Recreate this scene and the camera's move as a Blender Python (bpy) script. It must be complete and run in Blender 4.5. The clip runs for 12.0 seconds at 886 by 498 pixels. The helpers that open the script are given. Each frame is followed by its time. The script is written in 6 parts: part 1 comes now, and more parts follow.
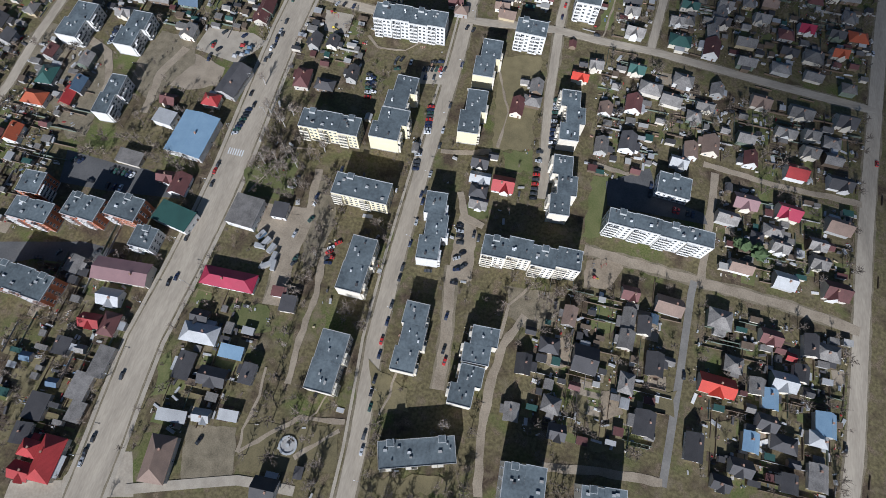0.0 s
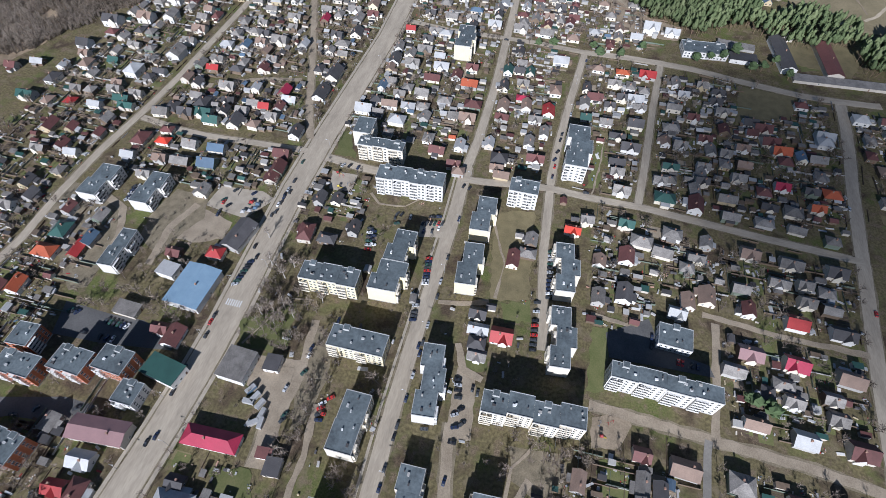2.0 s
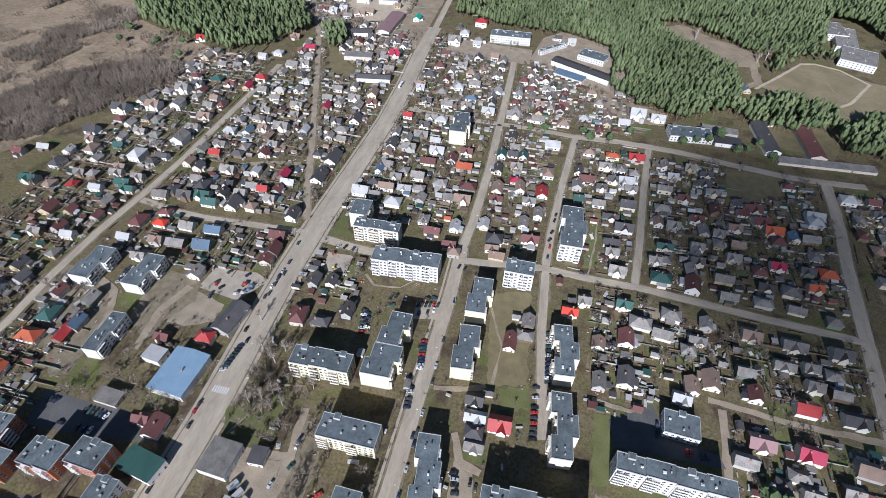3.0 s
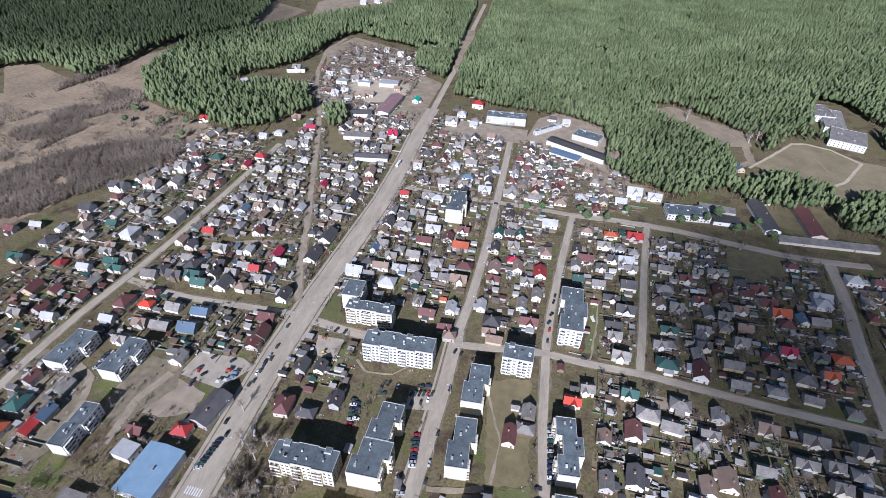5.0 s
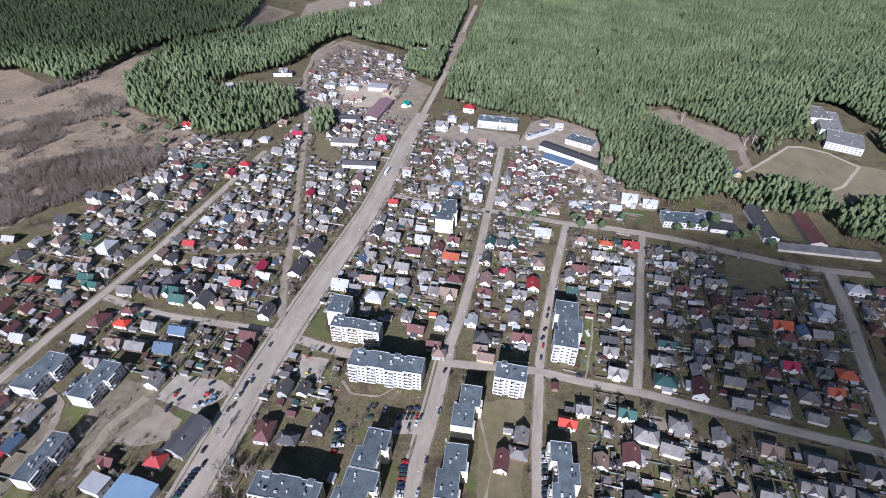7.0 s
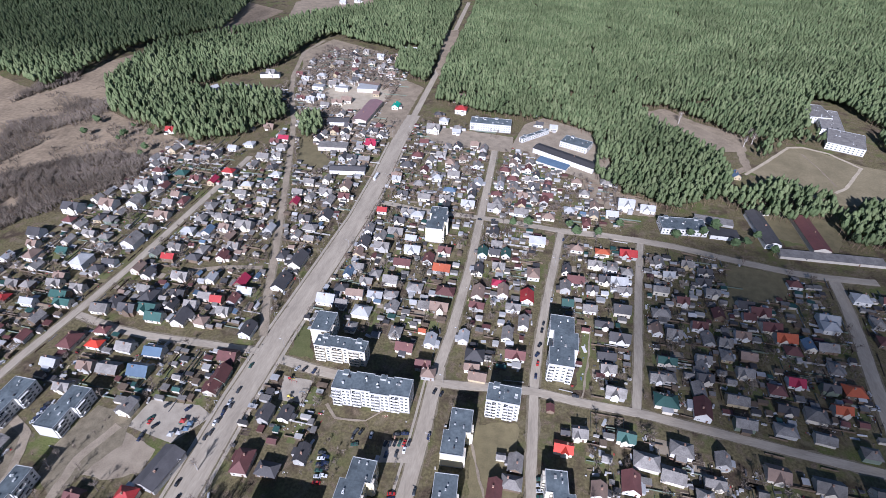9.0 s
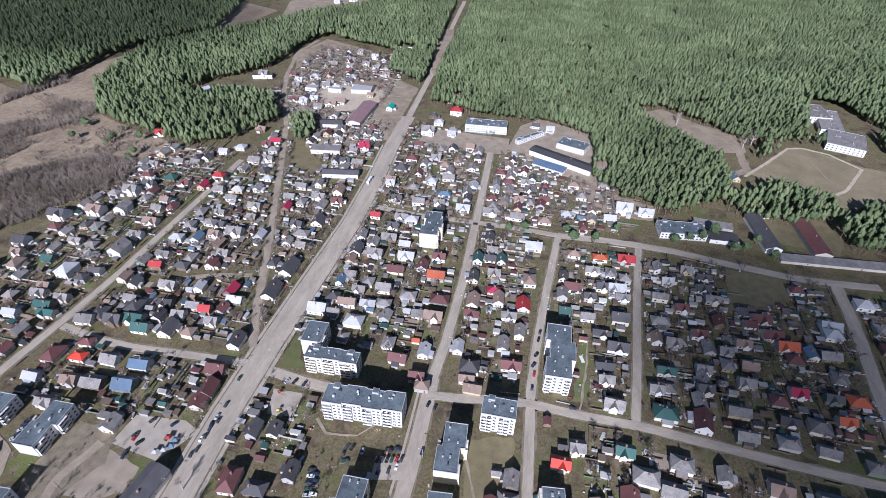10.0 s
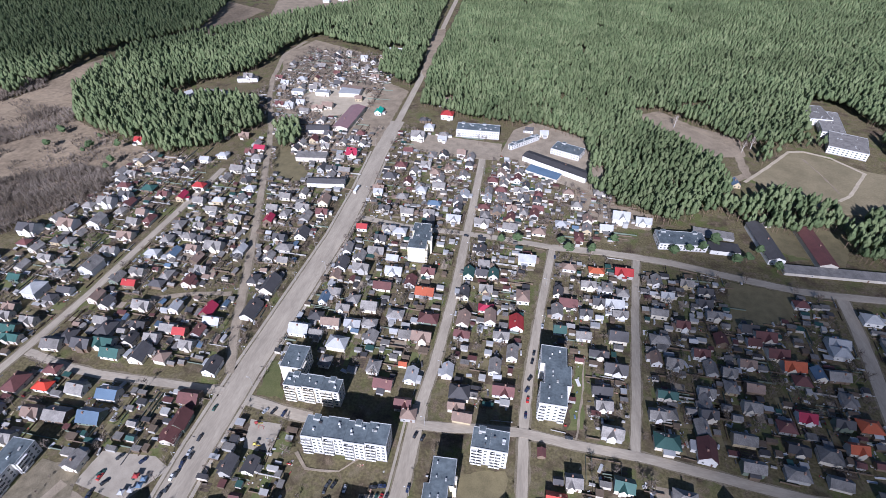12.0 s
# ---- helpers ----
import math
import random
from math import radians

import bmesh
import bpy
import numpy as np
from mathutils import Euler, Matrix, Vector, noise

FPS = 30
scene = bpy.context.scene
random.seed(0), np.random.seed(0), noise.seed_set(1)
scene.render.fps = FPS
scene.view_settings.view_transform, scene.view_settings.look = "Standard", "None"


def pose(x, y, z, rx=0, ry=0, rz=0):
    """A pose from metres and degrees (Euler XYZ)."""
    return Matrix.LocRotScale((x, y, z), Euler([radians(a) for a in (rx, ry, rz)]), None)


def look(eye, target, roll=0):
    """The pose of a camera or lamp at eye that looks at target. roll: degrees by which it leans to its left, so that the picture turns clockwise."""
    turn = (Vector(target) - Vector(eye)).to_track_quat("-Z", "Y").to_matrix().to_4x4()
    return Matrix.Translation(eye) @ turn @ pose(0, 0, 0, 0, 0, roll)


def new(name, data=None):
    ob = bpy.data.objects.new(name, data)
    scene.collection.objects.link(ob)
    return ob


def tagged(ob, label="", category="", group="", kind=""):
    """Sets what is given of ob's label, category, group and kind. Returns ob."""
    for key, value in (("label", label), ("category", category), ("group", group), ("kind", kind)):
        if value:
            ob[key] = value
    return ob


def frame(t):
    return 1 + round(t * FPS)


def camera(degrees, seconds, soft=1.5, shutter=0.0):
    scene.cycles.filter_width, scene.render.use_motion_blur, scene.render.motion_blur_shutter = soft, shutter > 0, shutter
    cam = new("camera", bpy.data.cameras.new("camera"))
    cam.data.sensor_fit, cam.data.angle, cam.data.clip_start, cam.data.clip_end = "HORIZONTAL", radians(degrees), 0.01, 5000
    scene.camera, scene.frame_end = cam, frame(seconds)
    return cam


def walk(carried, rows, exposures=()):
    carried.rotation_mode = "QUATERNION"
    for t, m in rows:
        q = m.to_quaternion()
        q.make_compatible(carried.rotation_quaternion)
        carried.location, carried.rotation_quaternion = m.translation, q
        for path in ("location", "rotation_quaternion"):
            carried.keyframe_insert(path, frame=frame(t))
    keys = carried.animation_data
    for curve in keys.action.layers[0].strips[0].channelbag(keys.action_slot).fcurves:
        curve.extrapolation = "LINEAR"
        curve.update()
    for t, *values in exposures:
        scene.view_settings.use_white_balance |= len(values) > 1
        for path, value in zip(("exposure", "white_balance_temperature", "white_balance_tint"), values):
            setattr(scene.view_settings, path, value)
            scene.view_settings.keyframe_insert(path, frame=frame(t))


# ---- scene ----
cam = camera(80.7, 12.0, 0.8)
METRES, EYE, TILT, LEAN, TURN = 103.4, 275.0, 0.0, 0.0, 10.1
ROWS = [
    (0.0, 0.0, 0.0, 0.0, 3.33, -68.67, -1.3),
    (0.5, 0.0009, 0.0163, 0.0015, 3.36, -66.93, -1.29),
    (1.0, 0.0049, 0.0336, 0.0045, 3.5, -62.24, -1.25),
    (1.5, 0.0071, 0.0466, 0.0042, 3.53, -57.58, -1.27),
    (2.0, 0.0117, 0.0662, 0.0043, 3.33, -53.32, -1.27),
    (2.5, 0.0193, 0.0922, 0.0053, 3.11, -49.21, -1.26),
    (3.0, 0.0221, 0.1215, 0.0062, 2.98, -45.12, -1.34),
    (3.5, 0.0268, 0.1537, 0.0065, 3.04, -41.03, -1.38),
    (3.7, 0.0294, 0.1683, 0.0056, 3.08, -39.4, -1.38),
    (5.3, 0.0502, 0.2865, -0.0048, 2.95, -37.49, -1.38),
    (5.5, 0.0528, 0.3021, -0.006, 2.87, -37.48, -1.37),
    (6.0, 0.0612, 0.3442, -0.009, 2.65, -37.47, -1.36),
    (6.5, 0.0705, 0.3903, -0.0131, 2.41, -37.49, -1.35),
    (7.0, 0.08, 0.4362, -0.0159, 2.24, -37.49, -1.32),
    (9.0, 0.1227, 0.6388, -0.0282, 1.64, -37.86, -1.15),
    (9.5, 0.1354, 0.693, -0.0302, 1.46, -37.96, -1.12),
    (10.0, 0.1471, 0.7484, -0.0334, 1.3, -38.05, -1.09),
    (10.5, 0.1595, 0.8042, -0.0365, 1.14, -38.13, -1.06),
    (11.0, 0.1728, 0.862, -0.0389, 0.98, -38.22, -1.05),
    (11.5, 0.1841, 0.9196, -0.0418, 0.81, -38.29, -1.04),
    (12.0, 0.1976, 0.9774, -0.0448, 0.69, -38.34, -0.97),
]
walk(cam, [(t, pose(0, 0, EYE, TILT, LEAN, TURN) @ pose(METRES * x, METRES * y, METRES * z, 90 + pitch, roll, yaw)) for t, x, y, z, yaw, pitch, roll in ROWS],
     [(0.0, 0.24, 5480, 11), (1.5, 0.37, 5450, 13), (3.0, 0.49, 5480, 14), (6.0, 0.62, 5290, 20), (12.0, 0.61, 5280, 21)])

# ---- light ----
SUN_ELEVATION, SUN_FROM = 29.0, 181.0      # degrees; SUN_FROM clockwise from +y
world = bpy.data.worlds.new("sky")
scene.world = world
world.use_nodes = True
sky = world.node_tree.nodes.new("ShaderNodeTexSky")
sky.sky_type, sky.sun_disc = "NISHITA", False
sky.sun_elevation, sky.sun_rotation = radians(SUN_ELEVATION), radians(SUN_FROM)
sky.air_density, sky.dust_density, sky.ozone_density = 1.1, 0.5, 3.0
world.node_tree.links.new(sky.outputs[0], world.node_tree.nodes["Background"].inputs[0])
world.node_tree.nodes["Background"].inputs[1].default_value = 0.04
sun = new("sun", bpy.data.lights.new("sun", "SUN"))
sun.data.energy, sun.data.angle, sun.data.color = 5.0, radians(0.6), (1.0, 0.95, 0.88)
_a, _e = radians(SUN_FROM), radians(SUN_ELEVATION)
SUN_WAY = Vector((math.sin(_a) * math.cos(_e), math.cos(_a) * math.cos(_e), math.sin(_e)))
sun.matrix_world = look(SUN_WAY * 900, (0, 0, 0))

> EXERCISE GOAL
Look through the material and copy each line that has "Euler".

> EXERCISE ANSWER
from mathutils import Euler, Matrix, Vector, noise
    """A pose from metres and degrees (Euler XYZ)."""
    return Matrix.LocRotScale((x, y, z), Euler([radians(a) for a in (rx, ry, rz)]), None)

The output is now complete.